Friday, 29 June 2007 - 8:52am IST
In the run up to the 1962 Sino-India war, China feared that America could engineer a military coup in India as part of its strategy to surround it and the Soviet Union.

NEW DELHI: In the run up to the 1962 Sino-India war, China feared that America could engineer a military coup in India as part of its strategy to surround it and the Soviet Union.


This possibility combined with the then Army chief General KS Thimayya’s attempt to force Krishna Menon out of the defence minister’s post raised “real fears among the Chinese leaders” that India “should be snatched away from going into the US imperialist camp”, says the declassified CIA documents released a couple of days ago.


These detailed analyses, based on extensive CIA inputs, many secret information including intercepts, of the India-China war was prepared in 1963-64 after it got over in India’s humiliating defeat. The analysis was done in three parts in 1963-64, but were declassified only a couple of days ago.


Then Chinese premier Zhou EnLai reportedly spoke of the concern about India joining the US camp under a military dictator during a meeting with the then united Communist Party of India general secretary Ajoy Ghosh in Beijing.

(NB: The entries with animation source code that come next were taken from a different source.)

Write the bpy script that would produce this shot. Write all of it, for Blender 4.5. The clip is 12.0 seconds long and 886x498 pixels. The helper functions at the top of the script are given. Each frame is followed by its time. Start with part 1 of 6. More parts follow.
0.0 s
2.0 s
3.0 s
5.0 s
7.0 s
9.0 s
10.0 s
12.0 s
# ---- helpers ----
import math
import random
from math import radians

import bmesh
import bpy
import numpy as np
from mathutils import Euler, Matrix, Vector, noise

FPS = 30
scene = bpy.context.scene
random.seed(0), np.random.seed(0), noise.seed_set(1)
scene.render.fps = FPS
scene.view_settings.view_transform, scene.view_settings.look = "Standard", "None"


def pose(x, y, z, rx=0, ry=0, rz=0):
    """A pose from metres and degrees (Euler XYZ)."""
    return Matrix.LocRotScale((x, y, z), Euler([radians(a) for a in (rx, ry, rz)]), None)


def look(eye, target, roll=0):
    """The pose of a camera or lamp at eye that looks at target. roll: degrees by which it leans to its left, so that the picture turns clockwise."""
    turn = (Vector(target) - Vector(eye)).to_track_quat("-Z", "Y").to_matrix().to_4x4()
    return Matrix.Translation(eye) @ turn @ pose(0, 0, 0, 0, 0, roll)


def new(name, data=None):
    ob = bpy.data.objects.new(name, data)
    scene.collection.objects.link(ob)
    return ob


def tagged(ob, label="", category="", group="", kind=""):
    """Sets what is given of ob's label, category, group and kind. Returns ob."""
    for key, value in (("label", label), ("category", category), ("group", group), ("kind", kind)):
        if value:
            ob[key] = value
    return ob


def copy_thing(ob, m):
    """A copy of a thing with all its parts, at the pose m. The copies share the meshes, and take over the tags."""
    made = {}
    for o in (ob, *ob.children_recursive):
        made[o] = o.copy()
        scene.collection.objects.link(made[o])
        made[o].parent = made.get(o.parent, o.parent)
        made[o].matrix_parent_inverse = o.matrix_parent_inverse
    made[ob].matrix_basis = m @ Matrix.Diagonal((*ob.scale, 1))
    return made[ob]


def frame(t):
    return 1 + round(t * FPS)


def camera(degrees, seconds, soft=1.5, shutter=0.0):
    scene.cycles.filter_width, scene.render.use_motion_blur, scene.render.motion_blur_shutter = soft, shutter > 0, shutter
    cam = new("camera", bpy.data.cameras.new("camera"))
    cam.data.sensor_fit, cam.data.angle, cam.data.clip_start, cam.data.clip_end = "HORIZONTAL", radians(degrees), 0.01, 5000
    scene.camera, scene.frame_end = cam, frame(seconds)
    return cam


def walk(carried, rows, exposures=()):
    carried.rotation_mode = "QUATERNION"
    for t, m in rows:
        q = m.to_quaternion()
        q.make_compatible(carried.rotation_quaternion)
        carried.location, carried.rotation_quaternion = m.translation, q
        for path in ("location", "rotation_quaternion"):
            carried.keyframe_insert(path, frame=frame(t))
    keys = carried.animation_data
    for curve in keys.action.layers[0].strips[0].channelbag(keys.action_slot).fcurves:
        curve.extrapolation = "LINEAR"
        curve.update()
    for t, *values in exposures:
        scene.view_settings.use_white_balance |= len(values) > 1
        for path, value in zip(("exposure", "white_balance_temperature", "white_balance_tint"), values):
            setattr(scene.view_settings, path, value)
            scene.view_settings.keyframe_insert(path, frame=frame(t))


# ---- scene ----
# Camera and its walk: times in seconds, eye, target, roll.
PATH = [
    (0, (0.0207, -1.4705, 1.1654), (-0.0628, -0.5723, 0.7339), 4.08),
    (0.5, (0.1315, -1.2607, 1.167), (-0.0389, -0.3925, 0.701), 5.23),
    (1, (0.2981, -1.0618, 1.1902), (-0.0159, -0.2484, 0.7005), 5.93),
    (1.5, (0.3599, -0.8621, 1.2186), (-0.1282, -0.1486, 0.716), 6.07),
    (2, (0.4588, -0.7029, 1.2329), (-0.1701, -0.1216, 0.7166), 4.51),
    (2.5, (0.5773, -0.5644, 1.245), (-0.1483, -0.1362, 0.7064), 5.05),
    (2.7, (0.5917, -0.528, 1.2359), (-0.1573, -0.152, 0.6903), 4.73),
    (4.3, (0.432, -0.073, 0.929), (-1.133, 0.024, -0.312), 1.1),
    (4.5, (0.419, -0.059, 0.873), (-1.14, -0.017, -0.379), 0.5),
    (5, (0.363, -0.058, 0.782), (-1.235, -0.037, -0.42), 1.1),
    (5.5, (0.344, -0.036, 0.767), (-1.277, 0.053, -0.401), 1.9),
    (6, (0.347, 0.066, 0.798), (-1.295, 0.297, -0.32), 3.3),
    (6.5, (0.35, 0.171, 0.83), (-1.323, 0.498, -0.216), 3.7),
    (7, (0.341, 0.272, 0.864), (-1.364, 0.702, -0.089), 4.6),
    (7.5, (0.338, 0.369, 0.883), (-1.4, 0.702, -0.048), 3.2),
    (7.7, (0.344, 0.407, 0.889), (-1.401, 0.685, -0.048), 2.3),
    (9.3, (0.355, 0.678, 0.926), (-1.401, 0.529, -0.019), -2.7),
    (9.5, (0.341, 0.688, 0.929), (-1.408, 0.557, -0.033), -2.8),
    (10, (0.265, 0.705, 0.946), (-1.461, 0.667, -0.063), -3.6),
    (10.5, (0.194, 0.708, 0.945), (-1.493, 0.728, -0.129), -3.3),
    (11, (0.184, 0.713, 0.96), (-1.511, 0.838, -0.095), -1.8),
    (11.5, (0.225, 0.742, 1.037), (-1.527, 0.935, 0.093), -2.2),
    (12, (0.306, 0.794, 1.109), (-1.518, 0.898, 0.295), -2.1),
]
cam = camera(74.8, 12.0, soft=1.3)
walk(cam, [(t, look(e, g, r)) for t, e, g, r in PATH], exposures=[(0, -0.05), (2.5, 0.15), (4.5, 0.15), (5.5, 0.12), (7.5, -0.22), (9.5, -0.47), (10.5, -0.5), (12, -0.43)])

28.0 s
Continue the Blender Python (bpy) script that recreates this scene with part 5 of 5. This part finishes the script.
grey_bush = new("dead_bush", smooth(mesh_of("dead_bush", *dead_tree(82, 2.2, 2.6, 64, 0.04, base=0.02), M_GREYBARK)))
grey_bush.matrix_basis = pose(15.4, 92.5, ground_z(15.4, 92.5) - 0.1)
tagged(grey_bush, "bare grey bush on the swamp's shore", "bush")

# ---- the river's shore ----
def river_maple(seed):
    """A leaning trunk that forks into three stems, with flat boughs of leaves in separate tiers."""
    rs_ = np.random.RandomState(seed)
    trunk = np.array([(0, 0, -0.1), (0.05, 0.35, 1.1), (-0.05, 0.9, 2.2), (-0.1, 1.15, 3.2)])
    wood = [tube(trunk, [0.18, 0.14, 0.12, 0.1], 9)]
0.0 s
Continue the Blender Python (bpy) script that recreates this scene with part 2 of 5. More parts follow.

Indian strategic analysts have dismissed the Chinese concerns as misplaced, and have cautioned many who draw parallels between those days and now-because of the Indo-US relations and rising Chinese pitch on Arunachal Pradesh.


The CIA analysis in the overall does not place the blame just at Nehru’s doorsteps. In fact, the CIA analysis sums up the various pulls and pressures on Nehru, both political and military, and says, “New Delhi’s failure to strike back at Chinese forces on the border is conjectural. Certainly, Nehru’s idea of first building a national economic base is a platitude in the context of the border dispute. The idea that the Chinese would face insurmountable logistics problems in the event of a major drive south, however, seemed to be firmly fixed in Indian military thinking. On balance, Indian estimates of Chinese capabilities and intentions along the border supported Nehru’s policy of no-war and a negotiated


settlement.” The report says: “Had it not been Nehru, but rather a more military-minded man, a priority program to prepare India eventually to fight would have been put in place. It also points out that Mao Zedong had placed US as Beijing’s “major world enemy, India was second on the list”, ie the “main target in Souteast Asia”.


CIA, however, also concludes that “Chinese charges of Indian responsibility for the initial provocation-i.e., new posts in spring 196l-seem to be valid. Although the Indian countercharge complained of a new Chinese post set up at the same time, they admitted privately that (1) this post was within the Chinese claim line of 1960 and (2) it had been set up after the Indian posts had been established.”